__Exercise requirements__. Reply with nothing except the number of lines that contain the word "part".

__Given material__.
▼
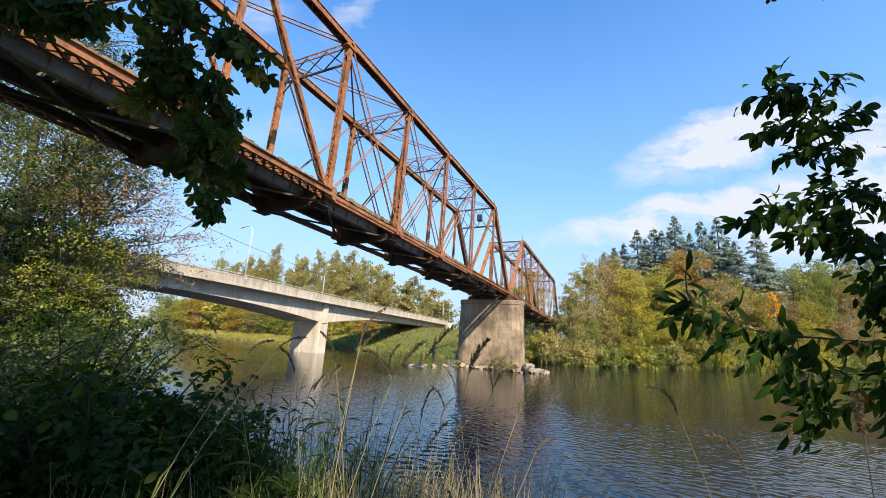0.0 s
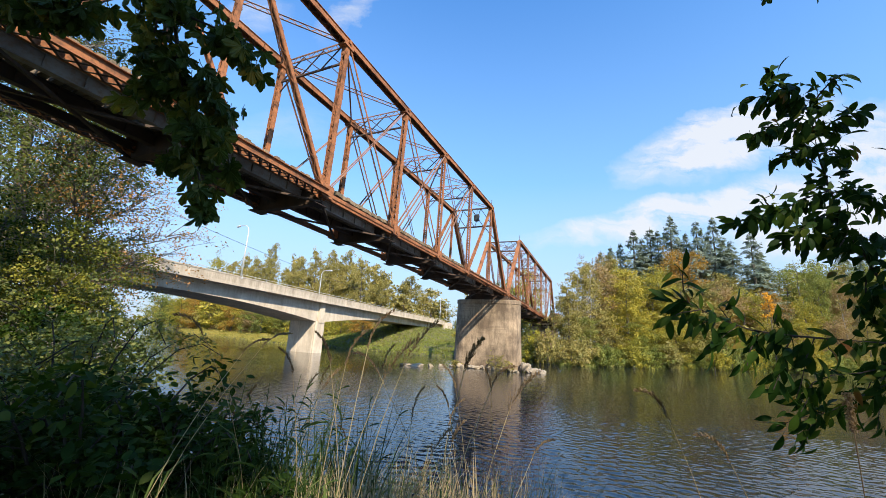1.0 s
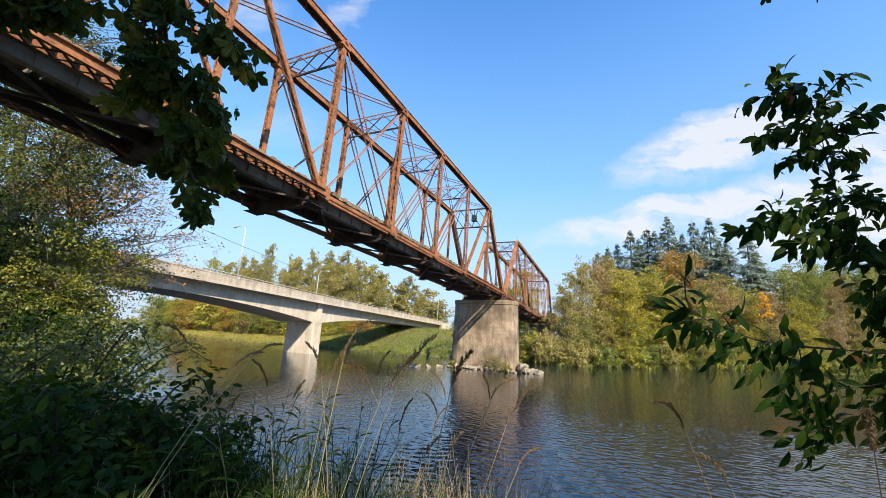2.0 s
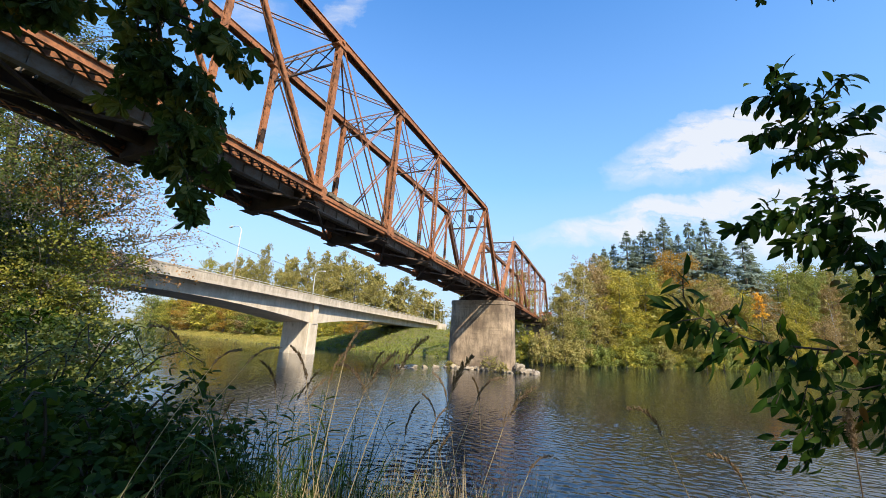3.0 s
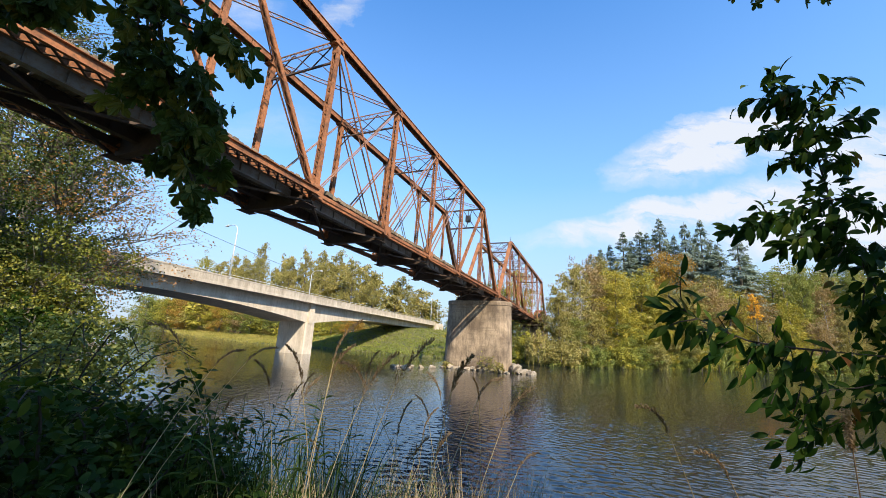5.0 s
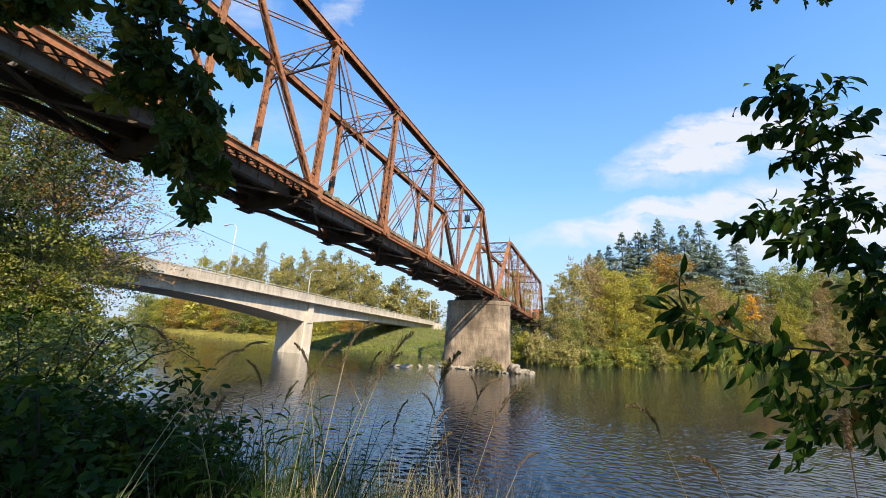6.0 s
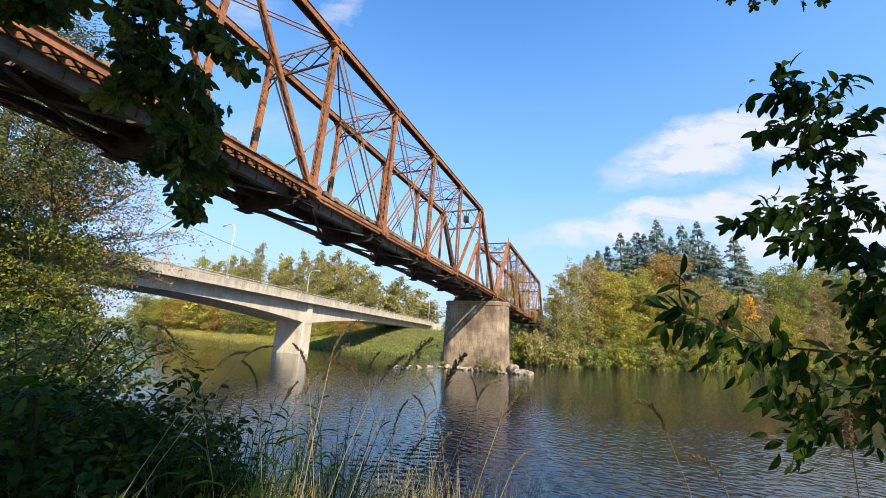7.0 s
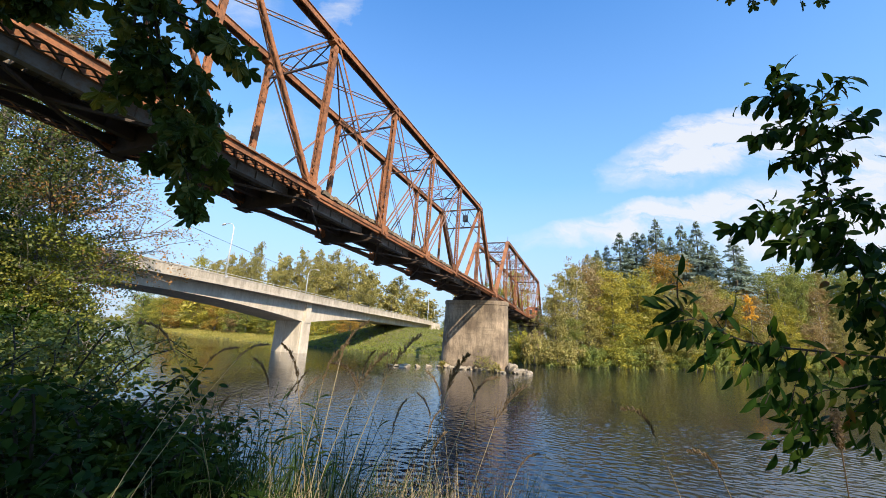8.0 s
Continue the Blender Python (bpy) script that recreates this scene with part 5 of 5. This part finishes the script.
def build_engine():
    en = empty("rail_engine", engine_at(45), "small faded orange rail engine on the truss track", "locomotive")

    def one(name, make, mat, parent=en, lab=""):
        bm = bmesh.new()
        make(bm)
        return part(name, bm, mat, parent, lab)

    def box(x0, x1, y0, y1, z0, z1, b=0.05):
        def make(bm):
            slab(bm, x0, x1, y0, y1, z0, z1)
            bmesh.ops.bevel(bm, geom=list(bm.edges), offset=b, segments=2, affect="EDGES")
        return make
    one("frame", box(-1.4, 1.4, 0.1, 11.0, 0.55, 0.95), LOCO_DARK)
    one("hood", box(-0.95, 0.95, 0.6, 5.6, 0.95, 2.75, 0.12), LOCO_ORANGE)
    one("cab", box(-1.4, 1.4, 5.6, 8.2, 0.95, 3.75, 0.15), LOCO_ORANGE)
    one("rear_hood", box(-0.95, 0.95, 8.2, 10.6, 0.95, 2.6, 0.12), LOCO_ORANGE)
    one("grille", box(-0.6, 0.6, 0.56, 0.62, 1.3, 2.4, 0.01), LOCO_DARK)
    one("exhaust", lambda bm: tube(bm, [(0, 2.6, 2.7), (0, 2.6, 3.2)], [0.14, 0.12], 10), LOCO_DARK)
    for x in (-0.75, 0.75):
        one("cab_window", box(x - 0.4, x + 0.4, 5.57, 5.62, 2.85, 3.45, 0.01), GLASS_DARK)
    for x in (-1.42, 1.38):
        one("side_window", box(x, x + 0.04, 6.3, 7.5, 2.6, 3.4, 0.01), GLASS_DARK)
    for x in (-0.45, 0.45):
        one("headlight", lambda bm, x=x: tube(bm, [(x, 0.54, 2.5), (x, 0.62, 2.5)], [0.13, 0.13], 12), LAMP_GLASS)
    for y in (1.8, 4.0, 7.4, 9.6):
        for x in (-0.75, 0.75):
            one("wheel", lambda bm, x=x, y=y: tube(bm, [(x - 0.07, y, 0.44), (x + 0.07, y, 0.44)], [0.44, 0.44], 18), LOCO_DARK)
    for x in (-1.3, 1.3):
        def rail(bm, x=x):
            for y in (0.2, 2.0, 3.8, 5.4):
                tube(bm, [(x, y, 0.95), (x, y, 1.95)], [0.02, 0.02], 5)
            tube(bm, [(x, 0.2, 1.95), (x, 5.4, 1.95)], [0.02, 0.02], 5)
        one("handrail", rail, LOCO_DARK)
    one("buffer_beam", box(-1.35, 1.35, -0.05, 0.12, 0.45, 1.0, 0.03), LOCO_ORANGE)
    return en


ENGINE = build_engine()


# ---- rocks, and the cable across the river ----
def rock(x, y, z, sx, sy, sz, seed, lab):
    """A broken angular block: the hull of a few scattered points, its edges worn."""
    rnd = random.Random(seed)
    bm = bmesh.new()
    for i in range(13):
        v = Vector((rnd.gauss(0, 1), rnd.gauss(0, 1), rnd.gauss(0, 1))).normalized() * rnd.uniform(0.85, 1.15)
        bm.verts.new((v.x * sx, v.y * sy, v.z * sz))
    bmesh.ops.convex_hull(bm, input=list(bm.verts))
    bmesh.ops.delete(bm, geom=[v for v in bm.verts if not v.link_faces], context="VERTS")
    bmesh.ops.bevel(bm, geom=list(bm.edges), offset=0.07 * min(sx, sy, sz), segments=1, affect="EDGES")
    me = bpy.data.meshes.new("boulder")
    bm.to_mesh(me)
    bm.free()
    me.materials.append(STONE)
    ob = tagged(new("boulder", me), lab, "rock", "riprap round the pier")
    ob.matrix_world = pose(x, y, z, 0, 0, rnd.uniform(0, 360))
    return ob


def build_rocks():
    rnd = random.Random(17)
    k = 0
    for x in np.linspace(-6.4, 2.4, 34):
        k += 1
        g = rnd.uniform(0.16, 0.46)
        rock(x + rnd.uniform(-0.15, 0.15), 47.6 + rnd.uniform(-0.7, 0.15), rnd.uniform(0.0, 0.18), g * rnd.uniform(0.9, 1.5), g, g * rnd.uniform(0.7, 1.0), k, "grey boulder piled against the pier")
    for i in range(30):
        k += 1
        x = 2.2 + 2.9 * rnd.random() ** 0.8
        g = rnd.uniform(0.22, 0.52)
        rock(x, 48.7 + rnd.uniform(-1.2, 1.3), max(0.0, 1.0 - (x - 2.2) * 0.38) * rnd.uniform(0.2, 1.0), g * rnd.uniform(0.8, 1.3), g, g * rnd.uniform(0.7, 1.3), k, "pale broken boulder at the pier's foot")
    for x, y, s in ((-10.3, 42.2, 0.9), (-9.5, 42.7, 1.1), (-8.8, 42.9, 0.7), (-8.0, 44.4, 0.7), (-7.0, 45.1, 0.8)):
        k += 1
        rock(x, y, 0.06, s, s * 0.6, 0.34, k, "low flat rock breaking the river surface")
    for i, (x, y, w, h) in enumerate(((-0.4, 47.3, 2.6, 2.0), (1.2, 47.1, 1.8, 1.3), (-5.9, 47.4, 1.3, 1.0))):
        t = broadleaf("pier_shrub", h, w, LEAF_OLIVE, 300 + i, "dry yellowish shrub growing at the pier's foot", clumps=90, per=12, leaf=0.13, low=0.02, twigs=True)
        t.matrix_world = pose(x, y, 0.15)


build_rocks()


def build_cable():
    bm = bmesh.new()
    pts = []
    for i in range(41):
        y = 4 + 106 * i / 40
        pts.append(Vector((-20, y, 9.35 + (0.0020 if y < 58 else 0.0007) * (y - 58) ** 2)))
    tube(bm, pts, [0.02] * 41, 5)
    me = bpy.data.meshes.new("overhead_cable")
    bm.to_mesh(me)
    bm.free()
    me.materials.append(CABLE)
    tagged(new("overhead_cable", me), "thin dark overhead cable sagging beside the bridges", "cable")


build_cable()


def bank_cover(name, n, xr, depth, size, seed, mat, label):
    """Low tufted growth on the far bank."""
    rng = np.random.default_rng(seed)
    x = rng.uniform(*xr, n)
    y = np.interp(x, FAR_X, FAR_Y) + depth[0] + (depth[1] - depth[0]) * rng.random(n) ** 1.3
    z = height(x, y)
    c = np.stack([x, y, z + 0.08], 1)
    v, f = leaf_cloud(c, np.full(n, 0.8 * size), 5, size, rng, -1.2, 0.35)
    tagged(new(name, quick_mesh(name, v, f, mat)), label, "undergrowth", kind="stuff")


bank_cover("bank_grass_far", 11000, (-150, -45), (-0.6, 12), 0.32, 5, LEAF_BANK, "sunlit yellow-green grass along the far bank")
bank_cover("bank_growth", 14000, (-56, 6), (-0.6, 50), 0.34, 6, LEAF_GREEN, "green undergrowth on the far embankment")
bank_cover("bank_growth_under_trees", 9000, (4, 110), (-0.8, 9), 0.5, 7, LEAF_GREEN, "green undergrowth below the far woods")

# ---- motion ----
def motions():
    def sway(ob, home, rows):
        """Key ob about its own root: seconds, lean in degrees about x, y, z."""
        walk(ob, [(t, pose(home.x, home.y, home.z, a, b, c)) for t, a, b, c in rows])
    br, side, home, side_home = MAPLE
    sway(br, home, [(0, -1.68, 0.99, -1.26), (0.5, -2.11, 0.92, -1.63), (1.0, -2.17, 1.05, -1.45), (1.5, -1.11, 0.96, -0.65), (3.0, -0.88, 0.41, -0.9), (3.5, -1.2, 0.45, -0.92), (4.0, -0.81, 0.39, -0.33), (4.5, 0, 0, 0),
                  (6.0, 0.38, 0.4, -0.43), (6.5, -0.3, 0.3, -0.06), (7.0, -0.02, 0.58, -0.63), (7.5, 0.21, 0.41, -0.43), (8.0, 0.73, 0.77, 0.16)])
    sway(side, side_home, [(0, 0, 0, 0), (1.5, 0.4, 0.2, 0), (3.2, -0.4, -0.2, 0), (4.6, 0.4, 0.3, 0), (6.2, -0.3, -0.3, 0), (8, 0.2, 0.1, 0)])
    upper_rows = [(0, -0.61, -0.8, -0.06), (0.5, -0.52, -0.41, -0.06), (1.0, -0.35, -0.76, 0.44), (1.5, 0.6, -1.4, 0.7), (3.0, -0.46, 0.17, -0.12), (3.5, -0.31, 0.11, -0.21), (4.0, -0.27, 0.12, -0.25), (4.5, 0, 0, 0),
                  (6.0, -0.13, 0.76, 0.53), (6.5, 0.16, 1.33, 0.95), (7.0, -0.18, 2.15, 0.67), (7.5, -0.35, 1.72, 0.4), (8.0, 0.61, 0.83, 1.01)]
    lower_rows = [(0, -0.33, -1.0, -1.65), (0.5, 0.03, -0.66, -1.19), (1.0, -0.21, -0.77, -1.25), (1.5, -0.02, -0.75, -1.18), (3.0, -0.5, 0.02, -0.35), (3.5, -0.44, 0.15, -0.34), (4.0, -0.36, -0.11, -0.41), (4.5, 0, 0, 0),
                  (6.0, 0.49, 0.38, 0.52), (6.5, 0.65, 0.53, 0.86), (7.0, 0.64, 0.59, 0.96), (7.5, 0.65, 0.68, 0.69), (8.0, 0.6, 0.31, 0.68)]
    drooping_rows = [(0, 0.87, 0.47, -1.61), (0.5, 0.41, 0.71, -0.98), (1.0, 0.55, 0.28, -0.88), (1.5, 0.88, -0.01, -1.03), (3.0, 0.54, -0.47, -0.74), (3.5, 0.53, -0.71, -0.77), (4.0, 0.54, -0.35, -0.63), (4.5, 0, 0, 0),
                     (6.0, -1.17, 0.13, 1.22), (6.5, -2.25, 0.66, 2.62), (7.0, -2.36, 0.5, 2.91), (7.5, -1.35, -0.66, 1.59), (8.0, -1.25, -0.31, 1.33)]
    for name, rows in (("upper_branch", upper_rows), ("lower_branch", lower_rows), ("drooping_branch", drooping_rows)):
        ob, home = ASH[name]
        sway(ob, home, rows)
    rnd = random.Random(77)
    for ob, home, hh in STALKS:
        turn, ph, amp = math.degrees(ob.rotation_euler.z), rnd.uniform(0, 6.28), rnd.uniform(0.5, 1.3)
        walk(ob, [(t, pose(home.x, home.y, home.z, amp * 0.4 * math.cos(ph + t * 1.9), amp * math.sin(ph + t * 2.6), turn)) for t in (0, 0.6, 1.2, 1.8, 2.4, 3.0, 3.6, 4.2, 4.8, 5.4, 6.0, 6.6, 7.2, 8.0)])
    walk(ENGINE, [(t, engine_at(d)) for t, d in ((0.0, 66.0), (2.0, 61.0), (4.0, 55.6), (5.0, 52.9), (5.8, 50.7), (6.4, 49.2), (7.2, 47.2), (8.0, 45.2))])


motions()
▲
__Final result__. 2